6. I note that the Country Information and Guidance to which the judge refers deals with the verification of membership of the KDP-Iran. The 2013 Danish Refugee Council Danish Immigration Service Fact-Finding Mission deals exclusively with membership of the KDP-Iran recording (as the judge also did) that "every member has a written file within the headquarters which forms the basis of the description of the situation of the asylum seeker in the letter of recommendation". I observe that the letter which has been obtained by the appellant uses the word "supporter" rather than member. Without giving any detail whatever, the letter simply states that "undoubtedly [the appellant] cannot return home and ? if he ever be deported to Iran he would definitely be arrested and certainly run a risk of being persecuted by the repressive agents of the Islamic regime of Iran." In my opinion, the judge was right to be sceptical regarding the evidential weight attaching to this letter. Although he does not say so in terms, the judge duly recorded the fact that the background material refers to "members" and not "supporters". Indeed, it would be absurd to expect any political organisation to keep a file in respect of every individual supporter. It seems to me that this is the point which the judge is seeking to make in his analysis of the letter. Mr Middleton submitted that the appellant had done everything which the Country Guidance indicated was required.
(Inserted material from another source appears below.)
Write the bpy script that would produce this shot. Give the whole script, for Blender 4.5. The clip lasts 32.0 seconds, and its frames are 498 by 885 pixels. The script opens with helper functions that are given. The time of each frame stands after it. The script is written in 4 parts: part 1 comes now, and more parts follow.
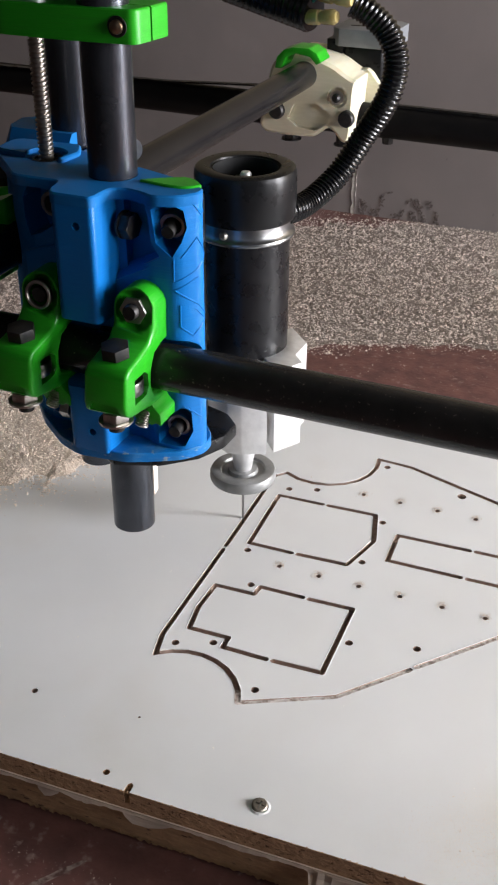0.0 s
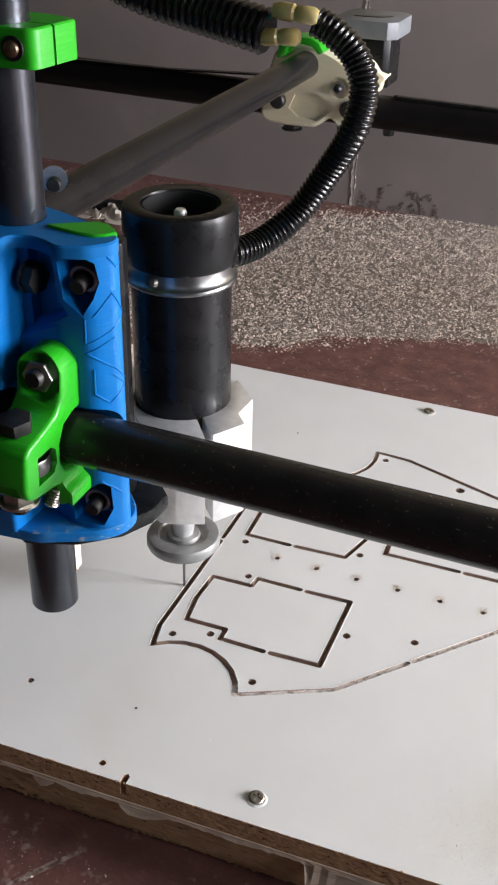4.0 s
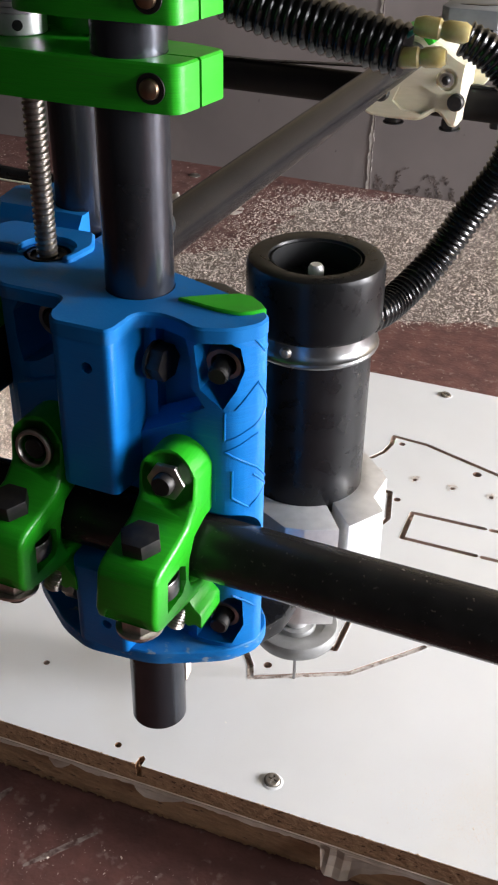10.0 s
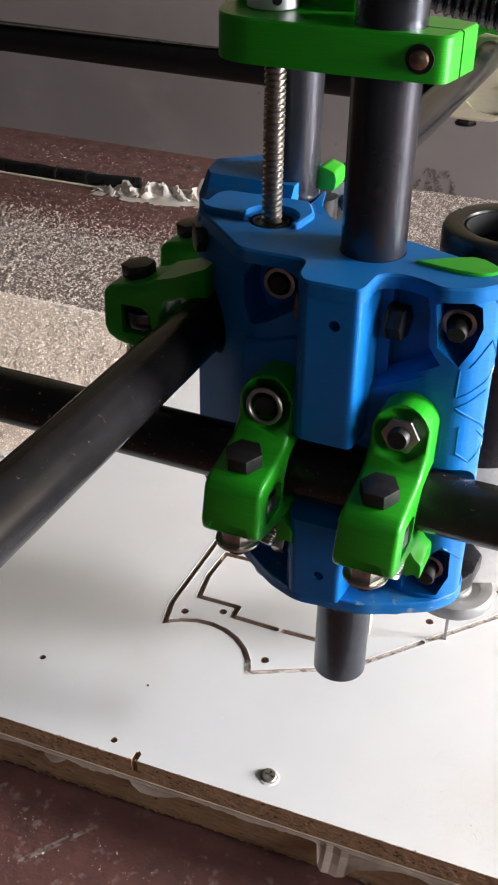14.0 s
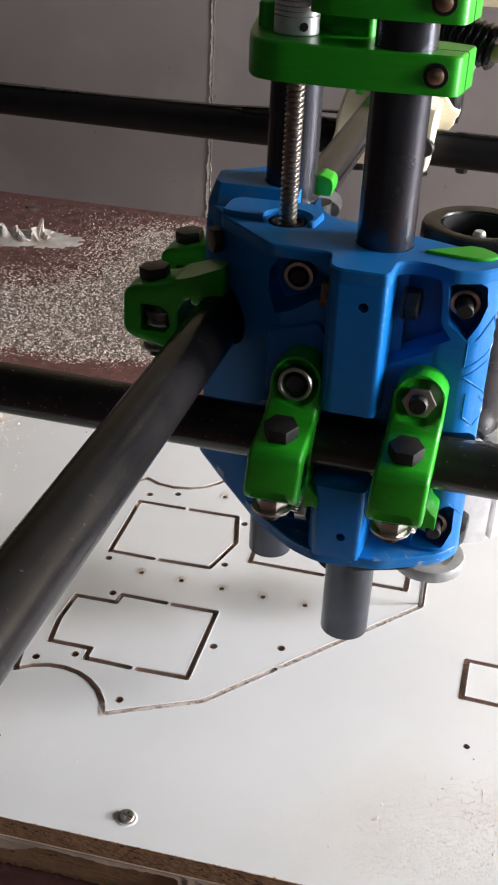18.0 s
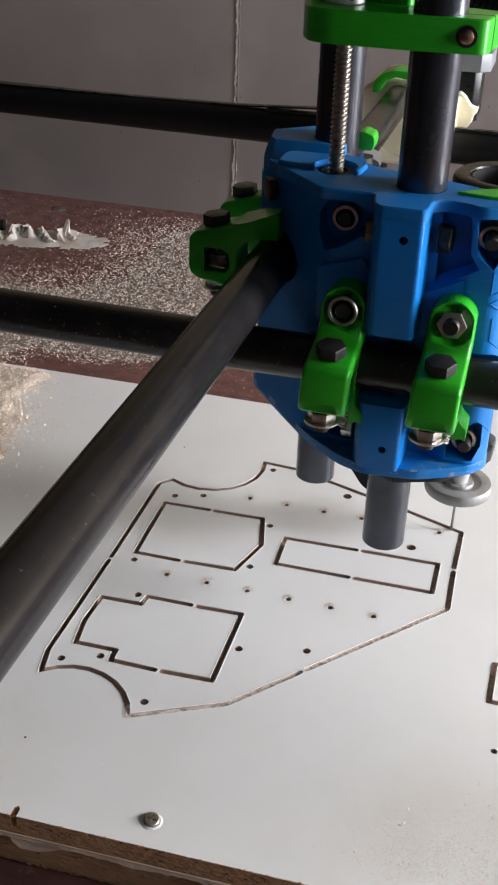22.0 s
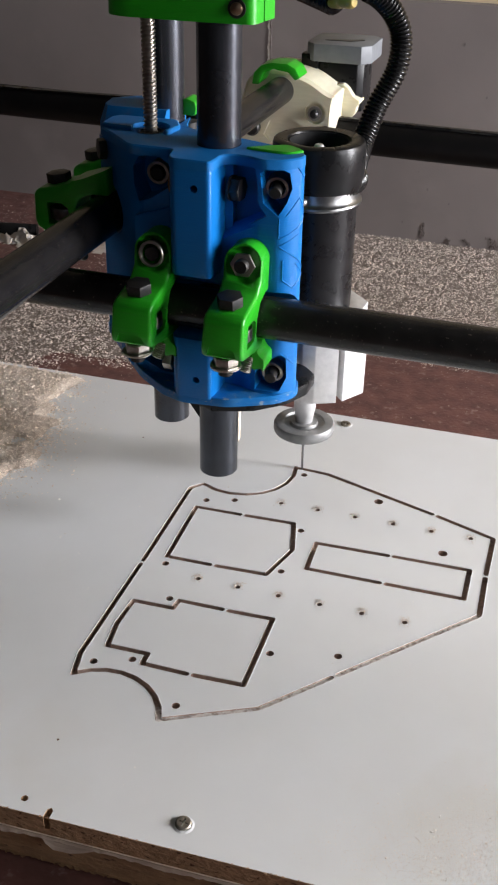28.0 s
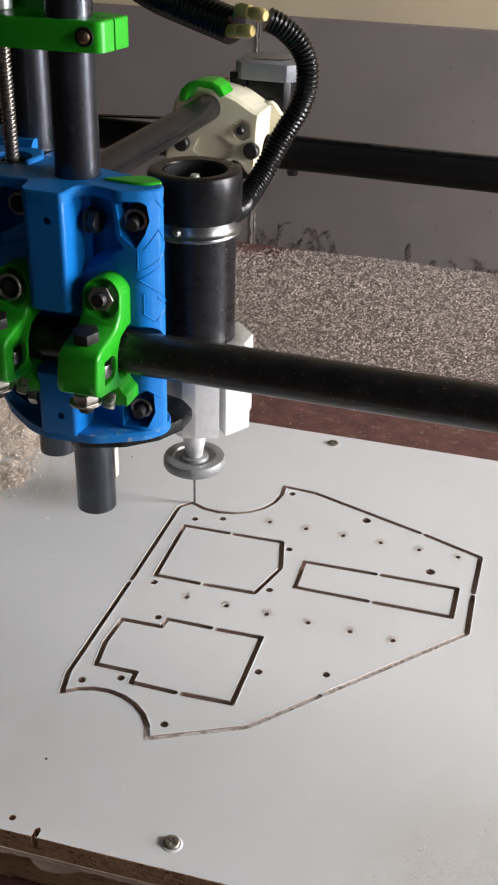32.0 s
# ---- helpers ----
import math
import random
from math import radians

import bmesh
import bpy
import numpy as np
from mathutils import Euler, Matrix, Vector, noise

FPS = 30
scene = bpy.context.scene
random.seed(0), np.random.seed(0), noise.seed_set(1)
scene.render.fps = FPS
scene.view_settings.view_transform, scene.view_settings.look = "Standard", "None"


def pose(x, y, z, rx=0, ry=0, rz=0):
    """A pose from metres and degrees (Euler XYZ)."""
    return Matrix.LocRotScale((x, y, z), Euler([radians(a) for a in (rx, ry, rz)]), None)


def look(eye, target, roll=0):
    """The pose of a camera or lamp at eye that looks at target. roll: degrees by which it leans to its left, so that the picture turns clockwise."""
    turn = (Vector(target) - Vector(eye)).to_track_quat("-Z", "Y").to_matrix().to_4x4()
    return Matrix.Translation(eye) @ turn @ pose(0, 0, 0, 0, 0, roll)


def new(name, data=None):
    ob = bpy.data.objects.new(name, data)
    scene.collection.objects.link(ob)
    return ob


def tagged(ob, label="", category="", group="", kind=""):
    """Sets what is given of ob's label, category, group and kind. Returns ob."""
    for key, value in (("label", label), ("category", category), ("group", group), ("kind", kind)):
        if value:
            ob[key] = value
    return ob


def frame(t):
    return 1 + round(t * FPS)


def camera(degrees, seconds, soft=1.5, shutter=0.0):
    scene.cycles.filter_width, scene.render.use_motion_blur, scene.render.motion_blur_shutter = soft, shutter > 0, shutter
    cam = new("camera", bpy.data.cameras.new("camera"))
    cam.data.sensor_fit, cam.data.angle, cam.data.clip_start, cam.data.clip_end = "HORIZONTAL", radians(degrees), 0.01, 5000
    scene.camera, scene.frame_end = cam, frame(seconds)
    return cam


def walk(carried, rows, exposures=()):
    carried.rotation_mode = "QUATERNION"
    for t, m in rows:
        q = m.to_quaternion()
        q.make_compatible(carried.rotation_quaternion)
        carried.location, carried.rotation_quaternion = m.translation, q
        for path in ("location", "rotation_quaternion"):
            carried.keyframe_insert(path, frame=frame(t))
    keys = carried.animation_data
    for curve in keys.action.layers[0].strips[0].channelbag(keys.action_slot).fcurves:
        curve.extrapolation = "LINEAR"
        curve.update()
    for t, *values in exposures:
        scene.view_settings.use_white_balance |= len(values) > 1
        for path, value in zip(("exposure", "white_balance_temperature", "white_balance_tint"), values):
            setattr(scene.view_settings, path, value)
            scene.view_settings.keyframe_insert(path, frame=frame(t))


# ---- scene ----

However, the guidance relates to members and not supporters. Further, given that the appellant was not a member but only a supporter of the KDPI the judge is right to observe that there was no evidence at all as to how the KDPI in Iraqi Kurdistan (so described) would be able to say that the appellant would be "definitely arrested" if he returned to Iran; no basis has been provided for that assertion. The evidential weight attaching to this letter was, as the judge found, limited.
7. The judge went on to consider another document which is entitled "Verdict". The appellant claimed this was an arrest warrant. The judge at [17] doubted that it was. The judge noted that the document stated that the appellant was to attend a Revolutionary Court "otherwise he would be arrested and would receive a heavy punishment." However, the judge noted there was "nothing further is said about a warrant for his arrest." Rather, the document "simply renounces a court verdict in the absence of the appellant."
8. I am not entirely sure what point the judge is trying to make by distinguishing between an arrest warrant and the document which he had before him which, as the judge acknowledges, indicated that the appellant's failure to attend a revolutionary court would lead to his arrest and detention. The grounds complain that the judge "provides no explanation for not accepting the document other than there was "no objective verification by an expert." I agree with Mr Middleton that the judge has become unnecessarily concerned with how exactly this document should be described; what matters is that, on its face, the document indicates the appellant would be arrested and detained should he return to Iran. However, the judge was entitled to consider the fact that no independent expert evidence had been produced to verify the document. The absence of such evidence affected the weight properly attaching to the document. It is clear also, in my opinion, that the judge has considered the document in the context of all the evidence which was put before him by the appellant. I do not find that the judge erred in law in his assessment of this document or that he has attached insufficient weight to it.
9. In the light of my above analysis, I conclude that the judge has carried out a thorough and robust assessment of the evidence. He has reached findings which were available to him. I find that the Tribunal should not interfere with his conclusion that the asylum appeal should be dismissed.
Notice of Decision

This appeal is dismissed.

No anonymity direction is made.


Signed Date 20 October 2017

Upper Tribunal Judge Lane





TO THE RESPONDENT
FEE AWARD

I have dismissed the appeal and therefore there can be no fee award.